Cpl Roman F. Klick 36620923
Co "A", 353rd Engr Regt
A.P.O. #502, c/o Postmaster
San Francisco, California
September 8, 1943

Dear Aunty Clara,
Wednesday


I just can't figure out where my day is going to. For the second successive day in a row I have not been able to write you a letter before suppertime and it has been all I can do to get back to the office in time late at night to do any writing at all. The time now is edging on eleven o'clock and I am first sitting down to the evening letter.

In brief review, this is what happened to my working day. Breakfast, and to work by 0700. We started the day off right by working in the office for a change instead of out on the labor battalion. But sure enough, comes 0930 and they wonder how come we are not out helping the boys on the barn project. Says we, we have work to do. Says our superiors, let the work go and go outside and work. So with work spread all over the desk, with work sticking out from our ears and with work piled from the floor to the ceiling, we go out and load scrap lumber into a truck and cart it over to a scrap pile where we unload it. Then we do likewise for a couple of piles of scrap canvas. By that time the morning is shot and we get none of our regular work done.

Comes the afternoon and we get started working again until at 3 bells, an hour before quitting time, they decide to clean the office. So there you have it, from 1 to 3 are our new office hours. It is well known that once the work of a Company Clerk is running smoothly there usually isn't enough actual immediate work for a full eight hours, just seven and a half. But that's the limit when you try to keep up on two hours a day.

Nevertheless, with a week's accumulation of letters, forms, entries etcetera still to be done, we must start on the payroll in the morning. I would like to be able to start it and finish it tomorrow but chances are that I will not have the records in sufficiently good order to begin for the next day or so. We shall see what we shall see.

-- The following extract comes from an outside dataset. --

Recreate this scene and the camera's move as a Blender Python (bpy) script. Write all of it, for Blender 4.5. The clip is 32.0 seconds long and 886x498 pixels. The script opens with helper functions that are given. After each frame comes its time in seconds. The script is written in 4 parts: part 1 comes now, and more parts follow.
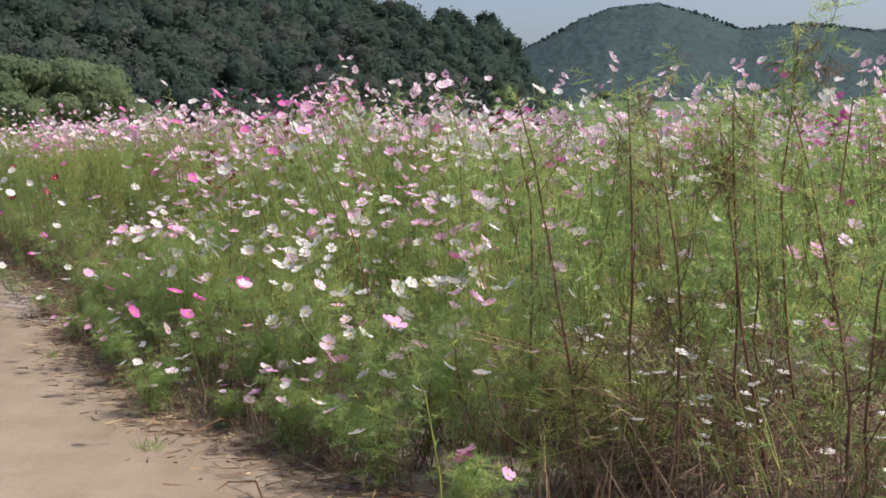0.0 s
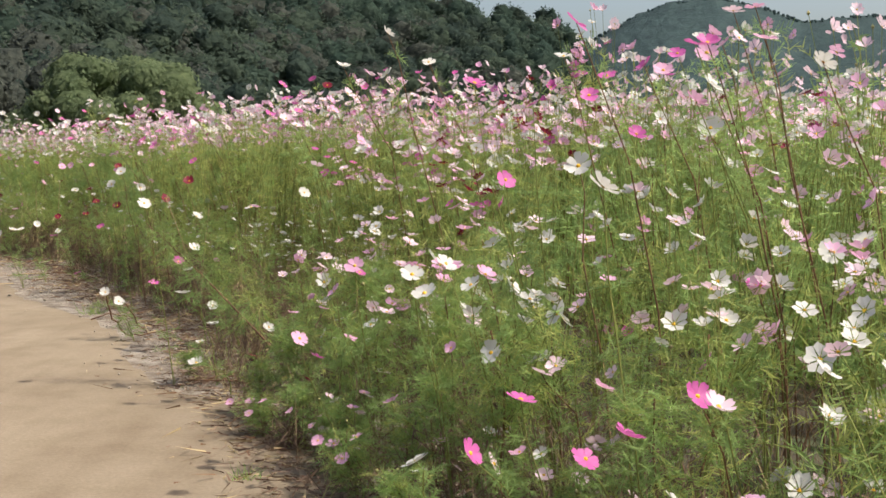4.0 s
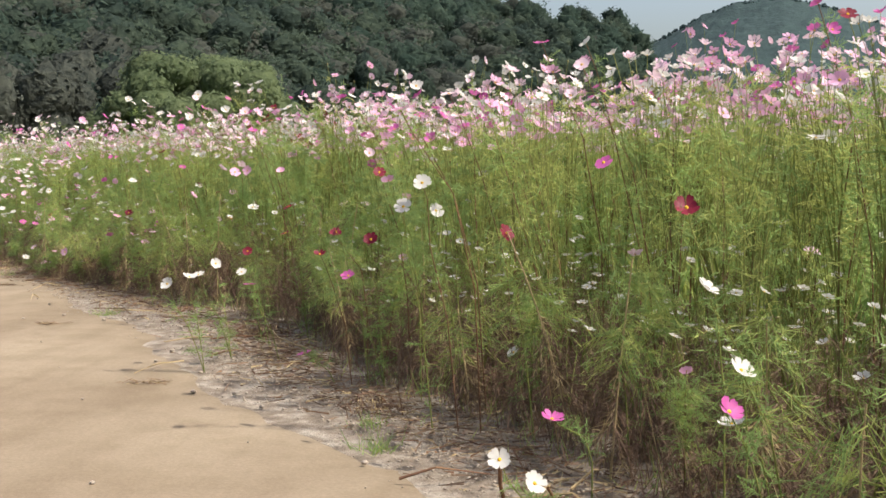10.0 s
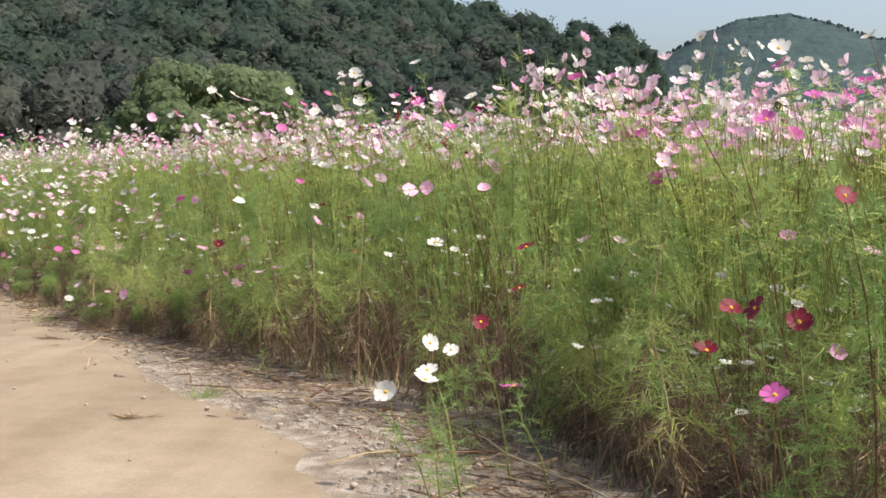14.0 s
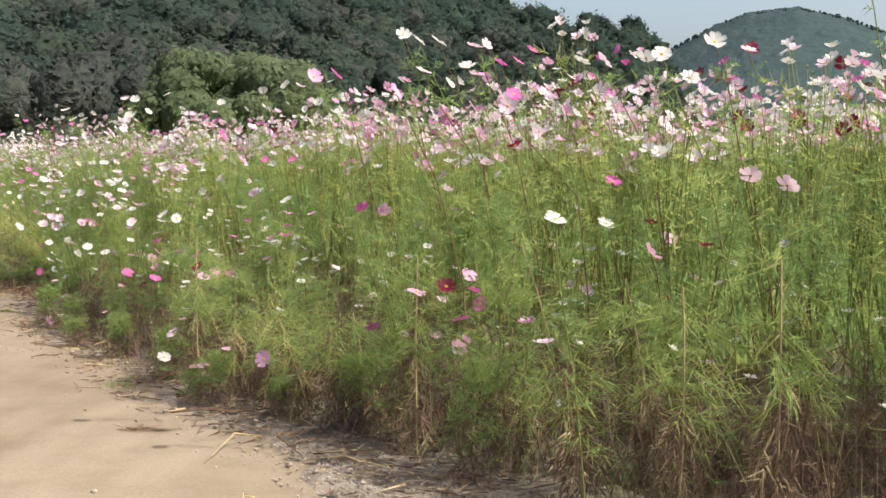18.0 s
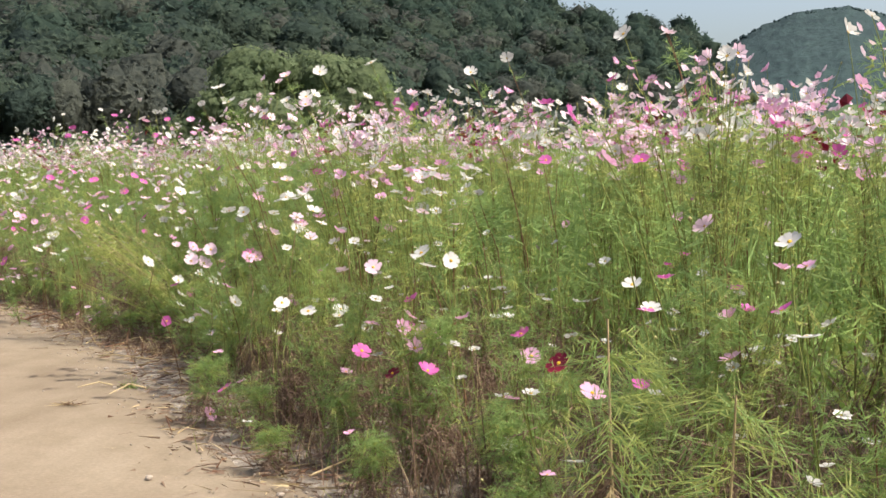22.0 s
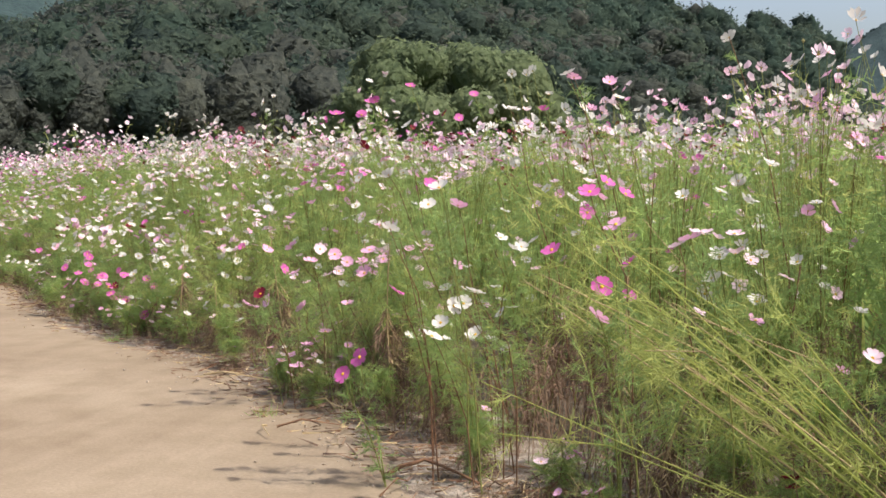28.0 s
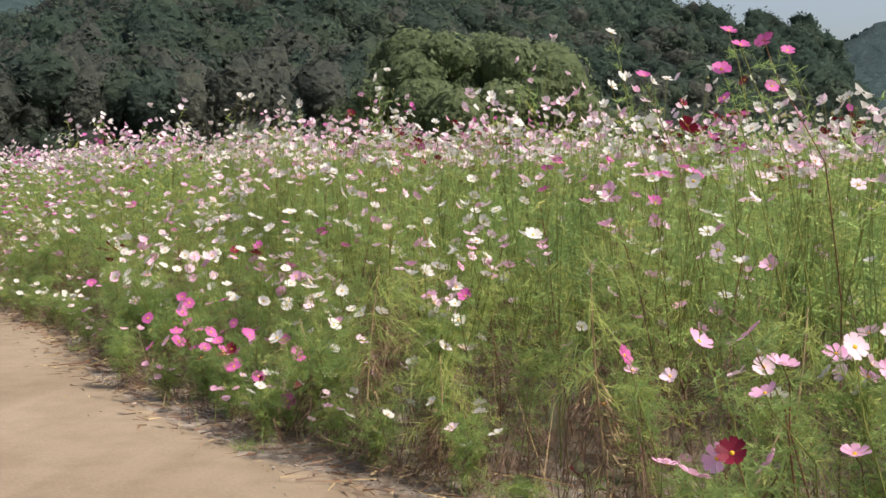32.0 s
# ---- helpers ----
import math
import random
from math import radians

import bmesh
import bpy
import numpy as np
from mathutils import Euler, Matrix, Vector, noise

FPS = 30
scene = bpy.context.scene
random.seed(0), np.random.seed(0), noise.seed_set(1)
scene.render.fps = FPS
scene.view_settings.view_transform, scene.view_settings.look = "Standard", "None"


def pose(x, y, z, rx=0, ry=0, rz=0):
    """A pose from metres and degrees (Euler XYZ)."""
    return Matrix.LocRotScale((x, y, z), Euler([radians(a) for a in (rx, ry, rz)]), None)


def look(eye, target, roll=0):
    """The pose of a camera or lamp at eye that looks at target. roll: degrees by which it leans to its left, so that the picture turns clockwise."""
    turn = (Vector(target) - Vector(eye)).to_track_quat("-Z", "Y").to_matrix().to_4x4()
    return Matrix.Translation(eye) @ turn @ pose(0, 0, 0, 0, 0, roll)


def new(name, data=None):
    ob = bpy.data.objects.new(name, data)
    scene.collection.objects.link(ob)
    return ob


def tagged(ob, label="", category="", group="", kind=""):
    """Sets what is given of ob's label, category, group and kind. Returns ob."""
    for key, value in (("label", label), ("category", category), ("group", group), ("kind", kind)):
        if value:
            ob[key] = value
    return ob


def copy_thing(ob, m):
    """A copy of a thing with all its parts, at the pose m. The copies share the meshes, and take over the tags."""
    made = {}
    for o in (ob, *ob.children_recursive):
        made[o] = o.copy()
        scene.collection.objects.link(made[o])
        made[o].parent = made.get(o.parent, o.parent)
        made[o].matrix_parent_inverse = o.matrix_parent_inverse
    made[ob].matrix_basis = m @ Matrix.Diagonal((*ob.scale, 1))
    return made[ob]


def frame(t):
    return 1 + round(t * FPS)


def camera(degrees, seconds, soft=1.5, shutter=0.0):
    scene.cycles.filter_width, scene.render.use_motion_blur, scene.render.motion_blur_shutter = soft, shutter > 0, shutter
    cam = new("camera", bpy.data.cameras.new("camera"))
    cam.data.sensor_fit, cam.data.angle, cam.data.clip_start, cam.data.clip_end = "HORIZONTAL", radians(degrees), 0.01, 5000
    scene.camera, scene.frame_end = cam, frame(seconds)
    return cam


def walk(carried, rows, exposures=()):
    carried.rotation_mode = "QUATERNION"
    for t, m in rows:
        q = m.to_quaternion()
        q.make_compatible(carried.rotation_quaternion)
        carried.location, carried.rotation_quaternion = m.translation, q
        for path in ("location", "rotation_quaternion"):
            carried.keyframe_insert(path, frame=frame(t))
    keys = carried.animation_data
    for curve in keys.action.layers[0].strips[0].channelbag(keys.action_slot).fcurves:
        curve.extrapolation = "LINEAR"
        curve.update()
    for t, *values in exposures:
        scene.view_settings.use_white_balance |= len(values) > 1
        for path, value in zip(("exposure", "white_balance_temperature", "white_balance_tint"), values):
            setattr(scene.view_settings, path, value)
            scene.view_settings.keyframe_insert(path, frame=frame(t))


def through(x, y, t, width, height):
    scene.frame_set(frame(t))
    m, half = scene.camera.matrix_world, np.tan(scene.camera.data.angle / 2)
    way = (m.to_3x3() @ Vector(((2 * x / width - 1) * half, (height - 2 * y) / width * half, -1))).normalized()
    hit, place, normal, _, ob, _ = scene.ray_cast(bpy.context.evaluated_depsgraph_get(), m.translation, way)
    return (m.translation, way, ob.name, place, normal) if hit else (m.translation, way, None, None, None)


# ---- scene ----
cam = camera(41.0, 32.0, soft=1.6)
PATH = [
    (0, (0.0, 0.0, 1.342), (0.0, 1.994, 1.191), 0.3),
    (0.5, (-0.179, 0.393, 1.334), (-0.182, 2.387, 1.182), 0.4),
    (1, (-0.356, 0.784, 1.326), (-0.368, 2.778, 1.172), 0.3),
    (1.5, (-0.541, 1.175, 1.317), (-0.562, 3.168, 1.16), 0.2),
    (2, (-0.738, 1.571, 1.313), (-0.769, 3.564, 1.154), 0.1),
    (2.5, (-0.937, 1.969, 1.311), (-0.98, 3.963, 1.153), 0.1),
    (3, (-1.147, 2.379, 1.309), (-1.202, 4.372, 1.151), -0.1),
    (3.5, (-1.359, 2.786, 1.304), (-1.431, 4.778, 1.149), -0.1),
    (4, (-1.576, 3.192, 1.299), (-1.669, 5.184, 1.145), -0.2),
    (4.5, (-1.795, 3.577, 1.299), (-1.906, 5.568, 1.15), -0.1),
    (6.5, (-2.661, 5.09, 1.294), (-2.817, 7.079, 1.155), -0.0),
    (7, (-2.874, 5.466, 1.292), (-3.037, 7.455, 1.153), -0.1),
    (7.5, (-3.081, 5.842, 1.297), (-3.25, 7.83, 1.155), -0.3),
    (8, (-3.297, 6.225, 1.294), (-3.472, 8.213, 1.152), -0.3),
    (8.5, (-3.512, 6.614, 1.287), (-3.692, 8.601, 1.142), -0.3),
    (9, (-3.733, 7.006, 1.282), (-3.917, 8.992, 1.134), -0.3),
    (9.5, (-3.948, 7.384, 1.289), (-4.135, 9.369, 1.137), -0.3),
    (10, (-4.174, 7.764, 1.289), (-4.365, 9.75, 1.141), -0.3),
    (10.5, (-4.395, 8.133, 1.284), (-4.59, 10.118, 1.143), -0.2),
    (11, (-4.618, 8.508, 1.281), (-4.816, 10.494, 1.146), -0.1),
    (11.5, (-4.841, 8.887, 1.278), (-5.041, 10.873, 1.146), -0.0),
    (12, (-5.061, 9.27, 1.277), (-5.261, 11.256, 1.147), -0.0),
    (12.5, (-5.285, 9.655, 1.278), (-5.484, 11.641, 1.15), -0.0),
    (13, (-5.504, 10.018, 1.281), (-5.698, 12.004, 1.155), 0.0),
    (13.5, (-5.719, 10.388, 1.282), (-5.912, 12.375, 1.158), 0.0),
    (15.5, (-6.636, 11.979, 1.292), (-6.824, 13.967, 1.17), 0.1),
    (16, (-6.874, 12.384, 1.293), (-7.06, 14.371, 1.171), 0.1),
    (16.5, (-7.119, 12.795, 1.293), (-7.305, 14.783, 1.17), 0.2),
    (17, (-7.368, 13.216, 1.293), (-7.556, 15.203, 1.166), 0.2),
    (17.5, (-7.613, 13.644, 1.293), (-7.806, 15.631, 1.162), 0.1),
    (18, (-7.858, 14.065, 1.288), (-8.057, 16.05, 1.155), 0.1),
    (18.5, (-8.114, 14.474, 1.29), (-8.319, 16.459, 1.156), 0.3),
    (19, (-8.366, 14.892, 1.29), (-8.579, 16.876, 1.156), 0.4),
    (19.5, (-8.619, 15.304, 1.285), (-8.839, 17.288, 1.153), 0.5),
    (20, (-8.881, 15.721, 1.285), (-9.109, 17.704, 1.155), 0.5),
    (20.5, (-9.154, 16.146, 1.285), (-9.389, 18.128, 1.156), 0.4),
    (21, (-9.423, 16.579, 1.288), (-9.667, 18.56, 1.158), 0.2),
    (21.5, (-9.692, 17.001, 1.293), (-9.947, 18.981, 1.164), -0.0),
    (22, (-9.966, 17.412, 1.305), (-10.236, 19.39, 1.177), -0.1),
    (22.5, (-10.238, 17.809, 1.309), (-10.525, 19.784, 1.183), -0.3),
    (23, (-10.526, 18.222, 1.31), (-10.83, 20.194, 1.186), -0.3),
    (23.5, (-10.833, 18.653, 1.306), (-11.156, 20.623, 1.182), -0.3),
    (24, (-11.131, 19.067, 1.309), (-11.473, 21.034, 1.184), -0.2),
    (24.5, (-11.422, 19.452, 1.307), (-11.782, 21.416, 1.182), -0.1),
    (25, (-11.717, 19.837, 1.306), (-12.093, 21.798, 1.183), -0.0),
    (25.5, (-12.02, 20.226, 1.308), (-12.411, 22.184, 1.19), 0.1),
    (26, (-12.324, 20.614, 1.31), (-12.73, 22.569, 1.194), 0.0),
    (26.5, (-12.633, 21.011, 1.312), (-13.053, 22.963, 1.198), -0.2),
    (28.5, (-13.982, 22.686, 1.304), (-14.421, 24.633, 1.178), 0.2),
    (29, (-14.28, 23.085, 1.3), (-14.716, 25.032, 1.174), 0.2),
    (29.5, (-14.569, 23.47, 1.304), (-15.002, 25.419, 1.181), -0.0),
    (30, (-14.872, 23.857, 1.309), (-15.301, 25.807, 1.19), 0.1),
    (30.5, (-15.18, 24.252, 1.314), (-15.604, 26.203, 1.197), 0.2),
    (31, (-15.491, 24.652, 1.323), (-15.912, 26.604, 1.203), 0.3),
    (31.5, (-15.785, 25.059, 1.317), (-16.205, 27.01, 1.192), -0.1),
    (32, (-16.128, 25.494, 1.314), (-16.548, 27.445, 1.188), 0.3),
]
walk(cam, [(t, look(eye, target, roll)) for t, eye, target, roll in PATH],
     exposures=[(0, 0.28, 6120, 15), (4, 0.40, 6620, 9), (9, 0.52, 6600, 10), (13, 0.66, 6420, 10), (18, 0.68, 6500, 10), (23, 0.66, 6550, 10), (26, 0.66, 6550, 10), (29, 0.50, 6450, 14), (32, 0.38, 6600, 13)])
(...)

During the noon hour I came into the tent back in the Company only to find it was just about torn apart as Burkard and Mersing were constructing a new type clothes rack to be used as a model for the rest of the company to duplicate in their tents. The thing looks like a regular monstrosity and doesn't serve the purpose as well as the one Censky and Burkard had built a few weeks previously. Since they had the tools in the tent, I decided that was a good time to begin construction of my foot locker. I did but the noon hour wasn't long enough for that purpose so I had to leave for work with tools and materials scattered hither and yon all over the scene.

Back from work at four and I tackled the problem in earnest and by five o'clock I had something tacked together which began resembling a foot locker. If I get a chance to work at it tomorrow, I think I will be able to whip it into usable shape. Then I will be able to pack almost all my belongings in it and dispense with the other Klick handiwork in the cabinet line. I rather like the cabinet better but the foot locker is more GI, will be less in the way, and will be much more sturdier than the cabinet which was made from scrap box wood instead of scrap lumber. You know that box wood is the poorest wood used.

I didn't know for sure whether or not we would show a movie at the other outfit this evening or if we did whether or not I would run it. I couldn't wait around for Lt. Yantis to return from town because I was busy on the construction in my tent so I left a note on his desk asking him what the story was. About ten minutes to five, I got my answer. It was yes there was to be a movie and I was to run it. That didn't leave me much time to get ready because I had to get rid of the tools, clean up the mess, change clothes, eat, wash up, etc all in about forty-five minutes.